Copy out the complete listing, word for word.

━━ Records for processing

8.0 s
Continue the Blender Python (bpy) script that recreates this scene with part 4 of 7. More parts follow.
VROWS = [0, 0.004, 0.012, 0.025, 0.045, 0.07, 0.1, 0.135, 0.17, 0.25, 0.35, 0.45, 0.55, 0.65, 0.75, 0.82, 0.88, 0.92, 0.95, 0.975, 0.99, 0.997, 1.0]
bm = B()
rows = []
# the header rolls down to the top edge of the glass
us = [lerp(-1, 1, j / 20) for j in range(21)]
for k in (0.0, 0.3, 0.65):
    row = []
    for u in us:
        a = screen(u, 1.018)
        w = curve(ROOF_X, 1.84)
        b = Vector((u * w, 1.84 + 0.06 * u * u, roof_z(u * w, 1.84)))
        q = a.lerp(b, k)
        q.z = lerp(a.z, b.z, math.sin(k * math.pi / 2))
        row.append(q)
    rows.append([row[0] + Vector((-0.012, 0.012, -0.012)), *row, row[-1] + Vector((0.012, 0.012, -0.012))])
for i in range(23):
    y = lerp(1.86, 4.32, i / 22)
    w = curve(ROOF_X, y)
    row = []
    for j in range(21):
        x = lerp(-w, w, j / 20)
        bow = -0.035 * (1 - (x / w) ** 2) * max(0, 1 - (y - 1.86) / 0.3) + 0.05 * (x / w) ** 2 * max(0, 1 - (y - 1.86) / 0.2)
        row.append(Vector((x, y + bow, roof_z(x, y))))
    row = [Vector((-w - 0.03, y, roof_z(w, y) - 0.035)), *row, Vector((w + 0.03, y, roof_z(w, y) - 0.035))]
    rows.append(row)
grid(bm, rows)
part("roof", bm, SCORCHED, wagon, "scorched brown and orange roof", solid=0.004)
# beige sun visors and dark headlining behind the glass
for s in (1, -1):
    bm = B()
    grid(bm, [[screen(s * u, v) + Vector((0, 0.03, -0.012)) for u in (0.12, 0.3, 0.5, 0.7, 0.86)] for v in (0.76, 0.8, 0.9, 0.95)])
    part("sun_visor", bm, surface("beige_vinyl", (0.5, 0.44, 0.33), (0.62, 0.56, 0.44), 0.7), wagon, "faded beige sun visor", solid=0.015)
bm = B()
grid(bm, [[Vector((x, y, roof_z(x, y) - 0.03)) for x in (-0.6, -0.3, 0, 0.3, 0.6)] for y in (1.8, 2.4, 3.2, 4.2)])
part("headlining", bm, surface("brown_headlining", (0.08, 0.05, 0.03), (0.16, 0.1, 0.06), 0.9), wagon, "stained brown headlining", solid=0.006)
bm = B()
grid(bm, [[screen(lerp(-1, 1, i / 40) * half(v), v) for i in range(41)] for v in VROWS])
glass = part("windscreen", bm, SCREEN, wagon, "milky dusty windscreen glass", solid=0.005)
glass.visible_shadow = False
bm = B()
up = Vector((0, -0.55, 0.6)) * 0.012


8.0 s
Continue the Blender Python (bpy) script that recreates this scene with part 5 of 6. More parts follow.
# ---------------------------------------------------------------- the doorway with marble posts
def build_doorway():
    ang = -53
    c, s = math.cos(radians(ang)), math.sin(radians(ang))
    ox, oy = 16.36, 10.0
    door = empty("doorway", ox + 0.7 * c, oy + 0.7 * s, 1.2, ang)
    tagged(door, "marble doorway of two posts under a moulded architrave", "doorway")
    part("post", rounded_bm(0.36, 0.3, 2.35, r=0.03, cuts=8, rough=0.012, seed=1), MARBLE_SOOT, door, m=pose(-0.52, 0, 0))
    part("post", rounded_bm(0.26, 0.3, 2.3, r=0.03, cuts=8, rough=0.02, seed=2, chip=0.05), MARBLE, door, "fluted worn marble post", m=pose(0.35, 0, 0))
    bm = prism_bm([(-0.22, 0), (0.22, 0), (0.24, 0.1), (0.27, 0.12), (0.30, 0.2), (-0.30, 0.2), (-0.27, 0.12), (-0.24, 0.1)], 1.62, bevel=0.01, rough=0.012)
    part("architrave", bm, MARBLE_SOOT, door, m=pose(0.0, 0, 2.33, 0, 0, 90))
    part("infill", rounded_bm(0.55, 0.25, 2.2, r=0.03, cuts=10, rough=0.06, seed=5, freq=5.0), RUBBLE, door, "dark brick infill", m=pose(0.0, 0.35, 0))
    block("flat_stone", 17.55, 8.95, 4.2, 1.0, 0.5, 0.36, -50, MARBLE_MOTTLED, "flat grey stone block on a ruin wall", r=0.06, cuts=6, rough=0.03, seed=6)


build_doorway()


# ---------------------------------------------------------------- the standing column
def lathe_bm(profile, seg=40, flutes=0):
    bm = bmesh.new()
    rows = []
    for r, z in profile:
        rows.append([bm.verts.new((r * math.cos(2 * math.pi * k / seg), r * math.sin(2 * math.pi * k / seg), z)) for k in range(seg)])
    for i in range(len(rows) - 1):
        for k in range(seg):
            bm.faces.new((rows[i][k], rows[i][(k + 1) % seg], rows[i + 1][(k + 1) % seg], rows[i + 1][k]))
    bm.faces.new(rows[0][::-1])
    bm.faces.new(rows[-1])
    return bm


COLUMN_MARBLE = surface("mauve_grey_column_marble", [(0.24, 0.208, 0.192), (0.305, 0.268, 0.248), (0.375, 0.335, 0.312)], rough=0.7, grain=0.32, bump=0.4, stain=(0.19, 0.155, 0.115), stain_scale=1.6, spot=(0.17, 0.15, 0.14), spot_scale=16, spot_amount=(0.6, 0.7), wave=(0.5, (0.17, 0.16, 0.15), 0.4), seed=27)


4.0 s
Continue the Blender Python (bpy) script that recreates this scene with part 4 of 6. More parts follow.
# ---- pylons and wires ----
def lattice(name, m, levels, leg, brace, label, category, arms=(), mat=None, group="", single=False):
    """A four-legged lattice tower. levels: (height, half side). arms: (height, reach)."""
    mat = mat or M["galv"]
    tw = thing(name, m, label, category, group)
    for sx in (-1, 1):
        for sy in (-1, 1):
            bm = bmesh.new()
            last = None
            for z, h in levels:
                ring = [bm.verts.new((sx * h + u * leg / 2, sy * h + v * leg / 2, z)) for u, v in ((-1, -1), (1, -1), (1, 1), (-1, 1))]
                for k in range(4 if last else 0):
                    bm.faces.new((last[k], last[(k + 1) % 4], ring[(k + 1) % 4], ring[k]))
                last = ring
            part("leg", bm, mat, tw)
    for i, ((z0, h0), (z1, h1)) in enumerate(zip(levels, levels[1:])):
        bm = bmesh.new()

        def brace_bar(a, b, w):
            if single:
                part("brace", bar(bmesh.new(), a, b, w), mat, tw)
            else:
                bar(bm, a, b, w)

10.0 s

━━━━

Correct result =>
8.0 s
Continue the Blender Python (bpy) script that recreates this scene with part 4 of 7. More parts follow.
VROWS = [0, 0.004, 0.012, 0.025, 0.045, 0.07, 0.1, 0.135, 0.17, 0.25, 0.35, 0.45, 0.55, 0.65, 0.75, 0.82, 0.88, 0.92, 0.95, 0.975, 0.99, 0.997, 1.0]
bm = B()
rows = []
# the header rolls down to the top edge of the glass
us = [lerp(-1, 1, j / 20) for j in range(21)]
for k in (0.0, 0.3, 0.65):
    row = []
    for u in us:
        a = screen(u, 1.018)
        w = curve(ROOF_X, 1.84)
        b = Vector((u * w, 1.84 + 0.06 * u * u, roof_z(u * w, 1.84)))
        q = a.lerp(b, k)
        q.z = lerp(a.z, b.z, math.sin(k * math.pi / 2))
        row.append(q)
    rows.append([row[0] + Vector((-0.012, 0.012, -0.012)), *row, row[-1] + Vector((0.012, 0.012, -0.012))])
for i in range(23):
    y = lerp(1.86, 4.32, i / 22)
    w = curve(ROOF_X, y)
    row = []
    for j in range(21):
        x = lerp(-w, w, j / 20)
        bow = -0.035 * (1 - (x / w) ** 2) * max(0, 1 - (y - 1.86) / 0.3) + 0.05 * (x / w) ** 2 * max(0, 1 - (y - 1.86) / 0.2)
        row.append(Vector((x, y + bow, roof_z(x, y))))
    row = [Vector((-w - 0.03, y, roof_z(w, y) - 0.035)), *row, Vector((w + 0.03, y, roof_z(w, y) - 0.035))]
    rows.append(row)
grid(bm, rows)
part("roof", bm, SCORCHED, wagon, "scorched brown and orange roof", solid=0.004)
# beige sun visors and dark headlining behind the glass
for s in (1, -1):
    bm = B()
    grid(bm, [[screen(s * u, v) + Vector((0, 0.03, -0.012)) for u in (0.12, 0.3, 0.5, 0.7, 0.86)] for v in (0.76, 0.8, 0.9, 0.95)])
    part("sun_visor", bm, surface("beige_vinyl", (0.5, 0.44, 0.33), (0.62, 0.56, 0.44), 0.7), wagon, "faded beige sun visor", solid=0.015)
bm = B()
grid(bm, [[Vector((x, y, roof_z(x, y) - 0.03)) for x in (-0.6, -0.3, 0, 0.3, 0.6)] for y in (1.8, 2.4, 3.2, 4.2)])
part("headlining", bm, surface("brown_headlining", (0.08, 0.05, 0.03), (0.16, 0.1, 0.06), 0.9), wagon, "stained brown headlining", solid=0.006)
bm = B()
grid(bm, [[screen(lerp(-1, 1, i / 40) * half(v), v) for i in range(41)] for v in VROWS])
glass = part("windscreen", bm, SCREEN, wagon, "milky dusty windscreen glass", solid=0.005)
glass.visible_shadow = False
bm = B()
up = Vector((0, -0.55, 0.6)) * 0.012


8.0 s
Continue the Blender Python (bpy) script that recreates this scene with part 5 of 6. More parts follow.
# ---------------------------------------------------------------- the doorway with marble posts
def build_doorway():
    ang = -53
    c, s = math.cos(radians(ang)), math.sin(radians(ang))
    ox, oy = 16.36, 10.0
    door = empty("doorway", ox + 0.7 * c, oy + 0.7 * s, 1.2, ang)
    tagged(door, "marble doorway of two posts under a moulded architrave", "doorway")
    part("post", rounded_bm(0.36, 0.3, 2.35, r=0.03, cuts=8, rough=0.012, seed=1), MARBLE_SOOT, door, m=pose(-0.52, 0, 0))
    part("post", rounded_bm(0.26, 0.3, 2.3, r=0.03, cuts=8, rough=0.02, seed=2, chip=0.05), MARBLE, door, "fluted worn marble post", m=pose(0.35, 0, 0))
    bm = prism_bm([(-0.22, 0), (0.22, 0), (0.24, 0.1), (0.27, 0.12), (0.30, 0.2), (-0.30, 0.2), (-0.27, 0.12), (-0.24, 0.1)], 1.62, bevel=0.01, rough=0.012)
    part("architrave", bm, MARBLE_SOOT, door, m=pose(0.0, 0, 2.33, 0, 0, 90))
    part("infill", rounded_bm(0.55, 0.25, 2.2, r=0.03, cuts=10, rough=0.06, seed=5, freq=5.0), RUBBLE, door, "dark brick infill", m=pose(0.0, 0.35, 0))
    block("flat_stone", 17.55, 8.95, 4.2, 1.0, 0.5, 0.36, -50, MARBLE_MOTTLED, "flat grey stone block on a ruin wall", r=0.06, cuts=6, rough=0.03, seed=6)


build_doorway()


# ---------------------------------------------------------------- the standing column
def lathe_bm(profile, seg=40, flutes=0):
    bm = bmesh.new()
    rows = []
    for r, z in profile:
        rows.append([bm.verts.new((r * math.cos(2 * math.pi * k / seg), r * math.sin(2 * math.pi * k / seg), z)) for k in range(seg)])
    for i in range(len(rows) - 1):
        for k in range(seg):
            bm.faces.new((rows[i][k], rows[i][(k + 1) % seg], rows[i + 1][(k + 1) % seg], rows[i + 1][k]))
    bm.faces.new(rows[0][::-1])
    bm.faces.new(rows[-1])
    return bm


COLUMN_MARBLE = surface("mauve_grey_column_marble", [(0.24, 0.208, 0.192), (0.305, 0.268, 0.248), (0.375, 0.335, 0.312)], rough=0.7, grain=0.32, bump=0.4, stain=(0.19, 0.155, 0.115), stain_scale=1.6, spot=(0.17, 0.15, 0.14), spot_scale=16, spot_amount=(0.6, 0.7), wave=(0.5, (0.17, 0.16, 0.15), 0.4), seed=27)


4.0 s
Continue the Blender Python (bpy) script that recreates this scene with part 4 of 6. More parts follow.
# ---- pylons and wires ----
def lattice(name, m, levels, leg, brace, label, category, arms=(), mat=None, group="", single=False):
    """A four-legged lattice tower. levels: (height, half side). arms: (height, reach)."""
    mat = mat or M["galv"]
    tw = thing(name, m, label, category, group)
    for sx in (-1, 1):
        for sy in (-1, 1):
            bm = bmesh.new()
            last = None
            for z, h in levels:
                ring = [bm.verts.new((sx * h + u * leg / 2, sy * h + v * leg / 2, z)) for u, v in ((-1, -1), (1, -1), (1, 1), (-1, 1))]
                for k in range(4 if last else 0):
                    bm.faces.new((last[k], last[(k + 1) % 4], ring[(k + 1) % 4], ring[k]))
                last = ring
            part("leg", bm, mat, tw)
    for i, ((z0, h0), (z1, h1)) in enumerate(zip(levels, levels[1:])):
        bm = bmesh.new()

        def brace_bar(a, b, w):
            if single:
                part("brace", bar(bmesh.new(), a, b, w), mat, tw)
            else:
                bar(bm, a, b, w)

10.0 s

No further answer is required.